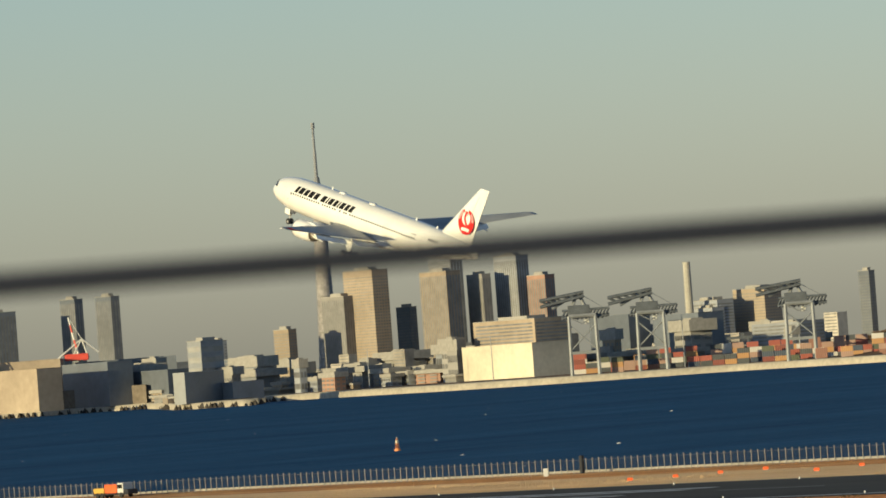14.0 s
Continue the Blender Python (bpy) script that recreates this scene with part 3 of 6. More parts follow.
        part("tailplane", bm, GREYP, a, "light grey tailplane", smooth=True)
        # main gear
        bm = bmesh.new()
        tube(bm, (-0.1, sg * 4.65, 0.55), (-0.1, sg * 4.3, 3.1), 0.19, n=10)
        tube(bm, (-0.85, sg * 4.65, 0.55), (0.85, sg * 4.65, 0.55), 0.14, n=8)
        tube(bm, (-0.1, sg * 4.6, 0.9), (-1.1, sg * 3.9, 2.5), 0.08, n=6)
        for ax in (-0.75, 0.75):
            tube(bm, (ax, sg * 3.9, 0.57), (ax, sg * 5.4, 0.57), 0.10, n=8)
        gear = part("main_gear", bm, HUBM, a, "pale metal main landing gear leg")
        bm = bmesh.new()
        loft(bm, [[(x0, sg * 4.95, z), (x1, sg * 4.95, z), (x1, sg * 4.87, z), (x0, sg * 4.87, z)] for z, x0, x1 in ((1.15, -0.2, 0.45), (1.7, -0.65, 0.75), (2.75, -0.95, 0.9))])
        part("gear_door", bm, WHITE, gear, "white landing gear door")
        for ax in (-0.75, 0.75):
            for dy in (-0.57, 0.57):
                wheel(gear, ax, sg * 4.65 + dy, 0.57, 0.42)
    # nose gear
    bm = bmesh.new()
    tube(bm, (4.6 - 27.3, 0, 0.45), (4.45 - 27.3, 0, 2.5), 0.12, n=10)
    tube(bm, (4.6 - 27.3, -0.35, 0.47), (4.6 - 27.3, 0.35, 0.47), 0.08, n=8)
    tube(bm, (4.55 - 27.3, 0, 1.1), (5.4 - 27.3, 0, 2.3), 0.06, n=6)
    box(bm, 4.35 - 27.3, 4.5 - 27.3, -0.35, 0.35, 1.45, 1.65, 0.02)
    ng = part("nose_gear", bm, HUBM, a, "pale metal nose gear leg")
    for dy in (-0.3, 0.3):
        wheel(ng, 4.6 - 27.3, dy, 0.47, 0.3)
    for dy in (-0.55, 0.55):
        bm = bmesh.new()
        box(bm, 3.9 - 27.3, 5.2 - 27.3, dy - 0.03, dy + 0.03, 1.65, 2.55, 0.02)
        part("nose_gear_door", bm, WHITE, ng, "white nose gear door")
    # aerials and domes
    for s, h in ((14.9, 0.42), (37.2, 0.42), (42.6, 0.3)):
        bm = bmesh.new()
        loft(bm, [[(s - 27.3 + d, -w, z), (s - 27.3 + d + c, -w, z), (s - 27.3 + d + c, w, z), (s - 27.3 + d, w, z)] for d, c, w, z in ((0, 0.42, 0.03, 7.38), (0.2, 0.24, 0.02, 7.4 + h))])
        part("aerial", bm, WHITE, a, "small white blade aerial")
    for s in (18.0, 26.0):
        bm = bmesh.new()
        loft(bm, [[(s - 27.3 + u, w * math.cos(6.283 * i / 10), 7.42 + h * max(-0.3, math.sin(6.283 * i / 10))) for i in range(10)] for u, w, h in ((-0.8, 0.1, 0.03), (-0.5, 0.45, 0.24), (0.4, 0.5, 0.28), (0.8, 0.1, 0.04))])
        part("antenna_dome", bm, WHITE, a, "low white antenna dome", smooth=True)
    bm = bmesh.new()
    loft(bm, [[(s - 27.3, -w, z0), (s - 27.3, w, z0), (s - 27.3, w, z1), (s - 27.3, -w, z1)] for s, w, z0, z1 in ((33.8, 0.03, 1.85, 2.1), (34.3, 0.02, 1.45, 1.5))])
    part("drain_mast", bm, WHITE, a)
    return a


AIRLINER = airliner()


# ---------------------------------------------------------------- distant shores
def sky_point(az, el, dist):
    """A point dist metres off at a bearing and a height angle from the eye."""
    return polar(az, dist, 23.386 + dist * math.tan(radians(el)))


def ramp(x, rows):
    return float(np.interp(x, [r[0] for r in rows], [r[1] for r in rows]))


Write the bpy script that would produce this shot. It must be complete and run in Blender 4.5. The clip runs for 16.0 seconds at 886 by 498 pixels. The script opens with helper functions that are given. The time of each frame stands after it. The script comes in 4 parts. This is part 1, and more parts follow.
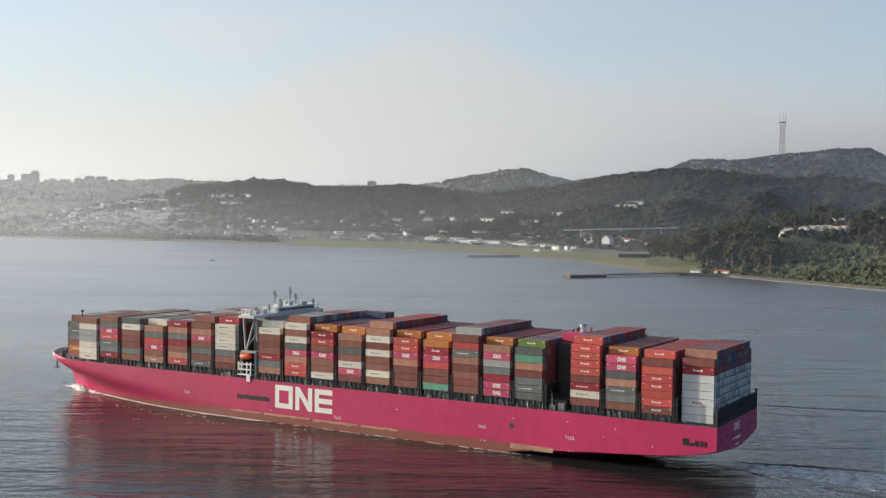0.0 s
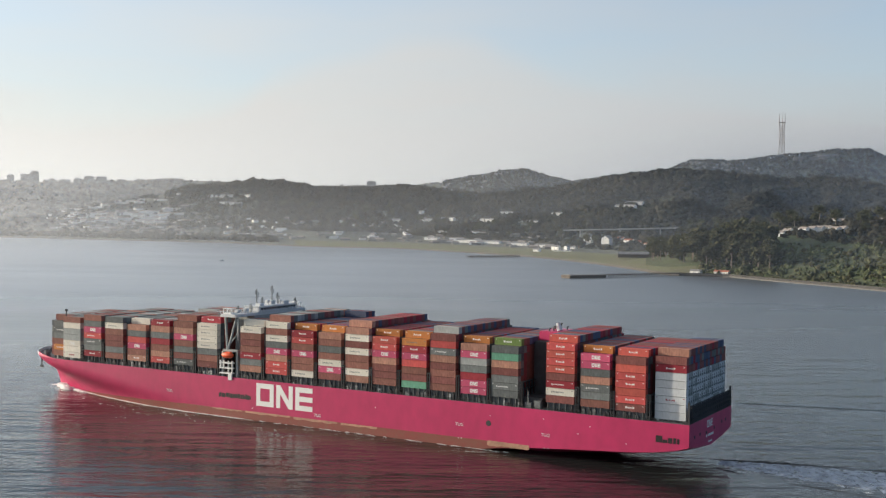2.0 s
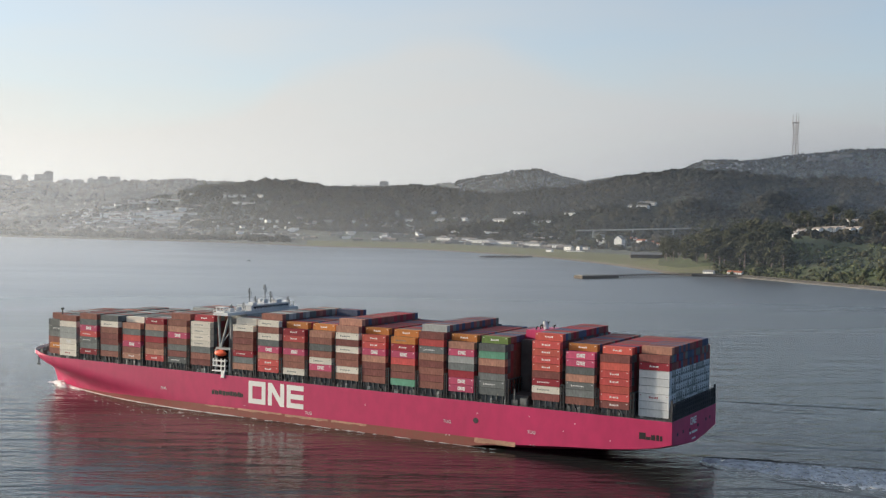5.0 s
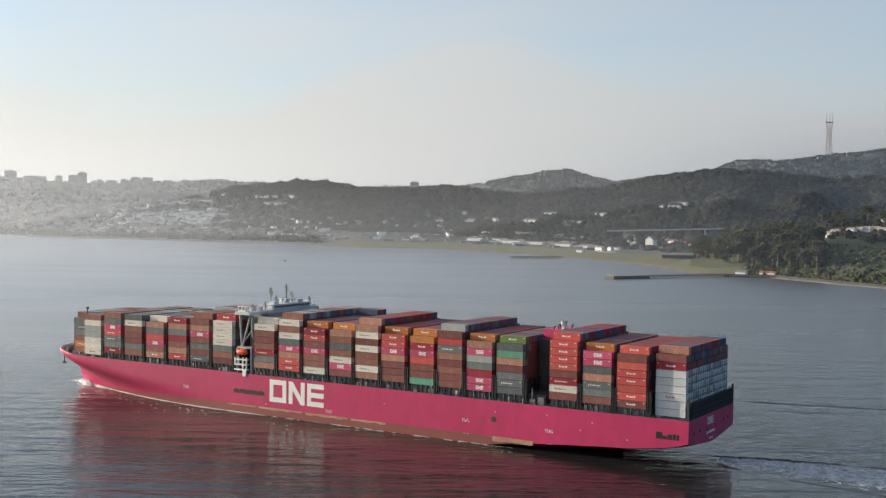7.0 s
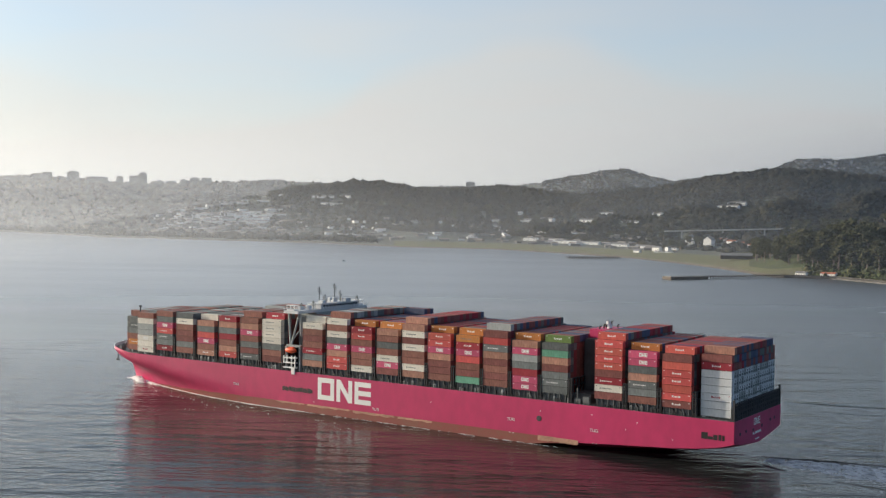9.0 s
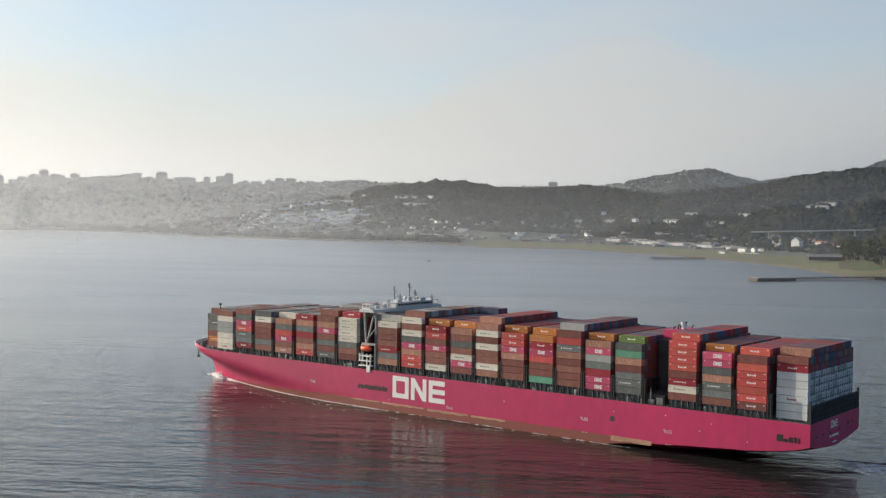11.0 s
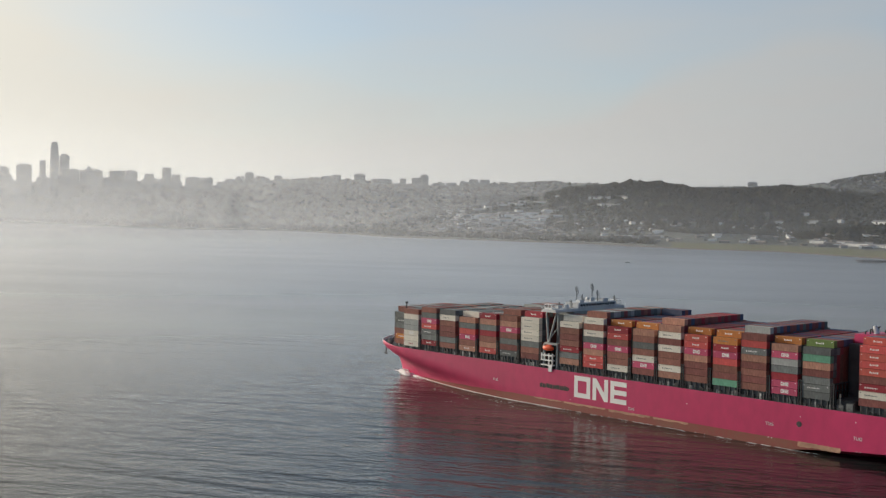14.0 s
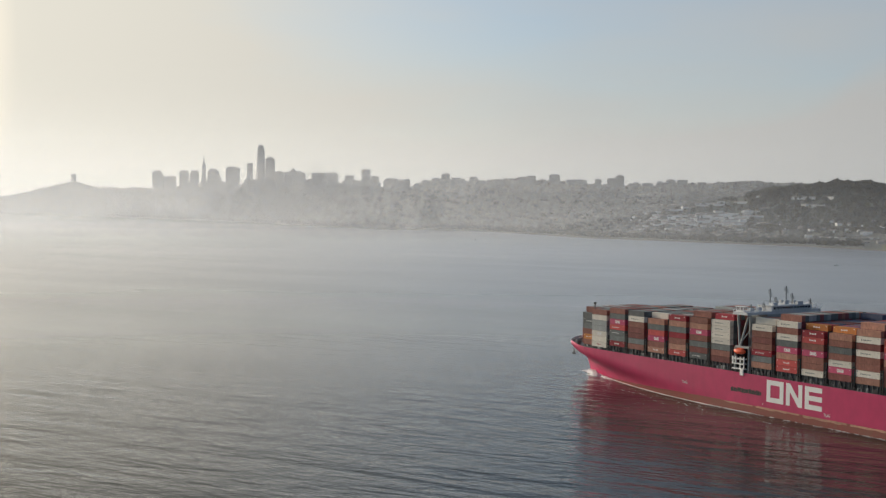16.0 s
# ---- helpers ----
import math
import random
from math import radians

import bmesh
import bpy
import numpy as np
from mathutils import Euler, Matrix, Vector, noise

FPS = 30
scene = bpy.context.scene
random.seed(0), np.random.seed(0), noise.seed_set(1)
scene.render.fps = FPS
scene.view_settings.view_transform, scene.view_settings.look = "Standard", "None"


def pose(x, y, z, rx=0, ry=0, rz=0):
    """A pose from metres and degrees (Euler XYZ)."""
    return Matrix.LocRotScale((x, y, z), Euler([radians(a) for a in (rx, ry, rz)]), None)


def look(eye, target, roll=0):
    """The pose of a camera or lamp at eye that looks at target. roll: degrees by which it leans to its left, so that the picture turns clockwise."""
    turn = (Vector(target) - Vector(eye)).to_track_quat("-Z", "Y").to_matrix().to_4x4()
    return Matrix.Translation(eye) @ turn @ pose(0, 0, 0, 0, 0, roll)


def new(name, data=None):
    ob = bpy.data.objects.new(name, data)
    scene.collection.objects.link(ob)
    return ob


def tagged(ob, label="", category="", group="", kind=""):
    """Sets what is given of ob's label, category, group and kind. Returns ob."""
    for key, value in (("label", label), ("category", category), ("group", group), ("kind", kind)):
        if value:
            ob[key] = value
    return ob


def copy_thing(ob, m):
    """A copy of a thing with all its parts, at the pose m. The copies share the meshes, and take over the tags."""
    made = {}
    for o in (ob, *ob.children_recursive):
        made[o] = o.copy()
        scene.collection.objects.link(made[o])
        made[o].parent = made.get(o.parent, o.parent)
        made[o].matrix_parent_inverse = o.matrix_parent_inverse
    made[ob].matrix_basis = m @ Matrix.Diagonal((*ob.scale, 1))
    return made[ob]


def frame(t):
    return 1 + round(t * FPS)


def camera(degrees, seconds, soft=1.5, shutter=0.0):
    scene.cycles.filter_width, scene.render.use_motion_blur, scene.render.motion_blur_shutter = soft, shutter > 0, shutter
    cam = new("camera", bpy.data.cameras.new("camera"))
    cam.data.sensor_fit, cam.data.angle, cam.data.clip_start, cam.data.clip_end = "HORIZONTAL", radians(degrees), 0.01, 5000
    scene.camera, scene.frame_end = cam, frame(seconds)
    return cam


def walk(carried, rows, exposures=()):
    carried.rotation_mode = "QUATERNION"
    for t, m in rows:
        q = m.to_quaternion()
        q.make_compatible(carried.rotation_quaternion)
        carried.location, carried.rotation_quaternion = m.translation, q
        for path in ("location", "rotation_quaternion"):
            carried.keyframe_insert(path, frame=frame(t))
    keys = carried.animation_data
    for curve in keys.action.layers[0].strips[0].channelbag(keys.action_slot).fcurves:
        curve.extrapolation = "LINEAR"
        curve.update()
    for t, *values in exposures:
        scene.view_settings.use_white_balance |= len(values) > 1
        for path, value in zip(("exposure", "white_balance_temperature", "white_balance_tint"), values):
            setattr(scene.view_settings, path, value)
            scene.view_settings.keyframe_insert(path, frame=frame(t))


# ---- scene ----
+---+
Aim of the exercise → Leave out the pictures and transcribe the entries above exactly.

Correct result →
14.0 s
Continue the Blender Python (bpy) script that recreates this scene with part 3 of 6. More parts follow.
        part("tailplane", bm, GREYP, a, "light grey tailplane", smooth=True)
        # main gear
        bm = bmesh.new()
        tube(bm, (-0.1, sg * 4.65, 0.55), (-0.1, sg * 4.3, 3.1), 0.19, n=10)
        tube(bm, (-0.85, sg * 4.65, 0.55), (0.85, sg * 4.65, 0.55), 0.14, n=8)
        tube(bm, (-0.1, sg * 4.6, 0.9), (-1.1, sg * 3.9, 2.5), 0.08, n=6)
        for ax in (-0.75, 0.75):
            tube(bm, (ax, sg * 3.9, 0.57), (ax, sg * 5.4, 0.57), 0.10, n=8)
        gear = part("main_gear", bm, HUBM, a, "pale metal main landing gear leg")
        bm = bmesh.new()
        loft(bm, [[(x0, sg * 4.95, z), (x1, sg * 4.95, z), (x1, sg * 4.87, z), (x0, sg * 4.87, z)] for z, x0, x1 in ((1.15, -0.2, 0.45), (1.7, -0.65, 0.75), (2.75, -0.95, 0.9))])
        part("gear_door", bm, WHITE, gear, "white landing gear door")
        for ax in (-0.75, 0.75):
            for dy in (-0.57, 0.57):
                wheel(gear, ax, sg * 4.65 + dy, 0.57, 0.42)
    # nose gear
    bm = bmesh.new()
    tube(bm, (4.6 - 27.3, 0, 0.45), (4.45 - 27.3, 0, 2.5), 0.12, n=10)
    tube(bm, (4.6 - 27.3, -0.35, 0.47), (4.6 - 27.3, 0.35, 0.47), 0.08, n=8)
    tube(bm, (4.55 - 27.3, 0, 1.1), (5.4 - 27.3, 0, 2.3), 0.06, n=6)
    box(bm, 4.35 - 27.3, 4.5 - 27.3, -0.35, 0.35, 1.45, 1.65, 0.02)
    ng = part("nose_gear", bm, HUBM, a, "pale metal nose gear leg")
    for dy in (-0.3, 0.3):
        wheel(ng, 4.6 - 27.3, dy, 0.47, 0.3)
    for dy in (-0.55, 0.55):
        bm = bmesh.new()
        box(bm, 3.9 - 27.3, 5.2 - 27.3, dy - 0.03, dy + 0.03, 1.65, 2.55, 0.02)
        part("nose_gear_door", bm, WHITE, ng, "white nose gear door")
    # aerials and domes
    for s, h in ((14.9, 0.42), (37.2, 0.42), (42.6, 0.3)):
        bm = bmesh.new()
        loft(bm, [[(s - 27.3 + d, -w, z), (s - 27.3 + d + c, -w, z), (s - 27.3 + d + c, w, z), (s - 27.3 + d, w, z)] for d, c, w, z in ((0, 0.42, 0.03, 7.38), (0.2, 0.24, 0.02, 7.4 + h))])
        part("aerial", bm, WHITE, a, "small white blade aerial")
    for s in (18.0, 26.0):
        bm = bmesh.new()
        loft(bm, [[(s - 27.3 + u, w * math.cos(6.283 * i / 10), 7.42 + h * max(-0.3, math.sin(6.283 * i / 10))) for i in range(10)] for u, w, h in ((-0.8, 0.1, 0.03), (-0.5, 0.45, 0.24), (0.4, 0.5, 0.28), (0.8, 0.1, 0.04))])
        part("antenna_dome", bm, WHITE, a, "low white antenna dome", smooth=True)
    bm = bmesh.new()
    loft(bm, [[(s - 27.3, -w, z0), (s - 27.3, w, z0), (s - 27.3, w, z1), (s - 27.3, -w, z1)] for s, w, z0, z1 in ((33.8, 0.03, 1.85, 2.1), (34.3, 0.02, 1.45, 1.5))])
    part("drain_mast", bm, WHITE, a)
    return a


AIRLINER = airliner()


# ---------------------------------------------------------------- distant shores
def sky_point(az, el, dist):
    """A point dist metres off at a bearing and a height angle from the eye."""
    return polar(az, dist, 23.386 + dist * math.tan(radians(el)))


def ramp(x, rows):
    return float(np.interp(x, [r[0] for r in rows], [r[1] for r in rows]))


Write the bpy script that would produce this shot. It must be complete and run in Blender 4.5. The clip runs for 16.0 seconds at 886 by 498 pixels. The script opens with helper functions that are given. The time of each frame stands after it. The script comes in 4 parts. This is part 1, and more parts follow.
0.0 s
2.0 s
5.0 s
7.0 s
9.0 s
11.0 s
14.0 s
16.0 s
# ---- helpers ----
import math
import random
from math import radians

import bmesh
import bpy
import numpy as np
from mathutils import Euler, Matrix, Vector, noise

FPS = 30
scene = bpy.context.scene
random.seed(0), np.random.seed(0), noise.seed_set(1)
scene.render.fps = FPS
scene.view_settings.view_transform, scene.view_settings.look = "Standard", "None"


def pose(x, y, z, rx=0, ry=0, rz=0):
    """A pose from metres and degrees (Euler XYZ)."""
    return Matrix.LocRotScale((x, y, z), Euler([radians(a) for a in (rx, ry, rz)]), None)


def look(eye, target, roll=0):
    """The pose of a camera or lamp at eye that looks at target. roll: degrees by which it leans to its left, so that the picture turns clockwise."""
    turn = (Vector(target) - Vector(eye)).to_track_quat("-Z", "Y").to_matrix().to_4x4()
    return Matrix.Translation(eye) @ turn @ pose(0, 0, 0, 0, 0, roll)


def new(name, data=None):
    ob = bpy.data.objects.new(name, data)
    scene.collection.objects.link(ob)
    return ob


def tagged(ob, label="", category="", group="", kind=""):
    """Sets what is given of ob's label, category, group and kind. Returns ob."""
    for key, value in (("label", label), ("category", category), ("group", group), ("kind", kind)):
        if value:
            ob[key] = value
    return ob


def copy_thing(ob, m):
    """A copy of a thing with all its parts, at the pose m. The copies share the meshes, and take over the tags."""
    made = {}
    for o in (ob, *ob.children_recursive):
        made[o] = o.copy()
        scene.collection.objects.link(made[o])
        made[o].parent = made.get(o.parent, o.parent)
        made[o].matrix_parent_inverse = o.matrix_parent_inverse
    made[ob].matrix_basis = m @ Matrix.Diagonal((*ob.scale, 1))
    return made[ob]


def frame(t):
    return 1 + round(t * FPS)


def camera(degrees, seconds, soft=1.5, shutter=0.0):
    scene.cycles.filter_width, scene.render.use_motion_blur, scene.render.motion_blur_shutter = soft, shutter > 0, shutter
    cam = new("camera", bpy.data.cameras.new("camera"))
    cam.data.sensor_fit, cam.data.angle, cam.data.clip_start, cam.data.clip_end = "HORIZONTAL", radians(degrees), 0.01, 5000
    scene.camera, scene.frame_end = cam, frame(seconds)
    return cam


def walk(carried, rows, exposures=()):
    carried.rotation_mode = "QUATERNION"
    for t, m in rows:
        q = m.to_quaternion()
        q.make_compatible(carried.rotation_quaternion)
        carried.location, carried.rotation_quaternion = m.translation, q
        for path in ("location", "rotation_quaternion"):
            carried.keyframe_insert(path, frame=frame(t))
    keys = carried.animation_data
    for curve in keys.action.layers[0].strips[0].channelbag(keys.action_slot).fcurves:
        curve.extrapolation = "LINEAR"
        curve.update()
    for t, *values in exposures:
        scene.view_settings.use_white_balance |= len(values) > 1
        for path, value in zip(("exposure", "white_balance_temperature", "white_balance_tint"), values):
            setattr(scene.view_settings, path, value)
            scene.view_settings.keyframe_insert(path, frame=frame(t))


# ---- scene ----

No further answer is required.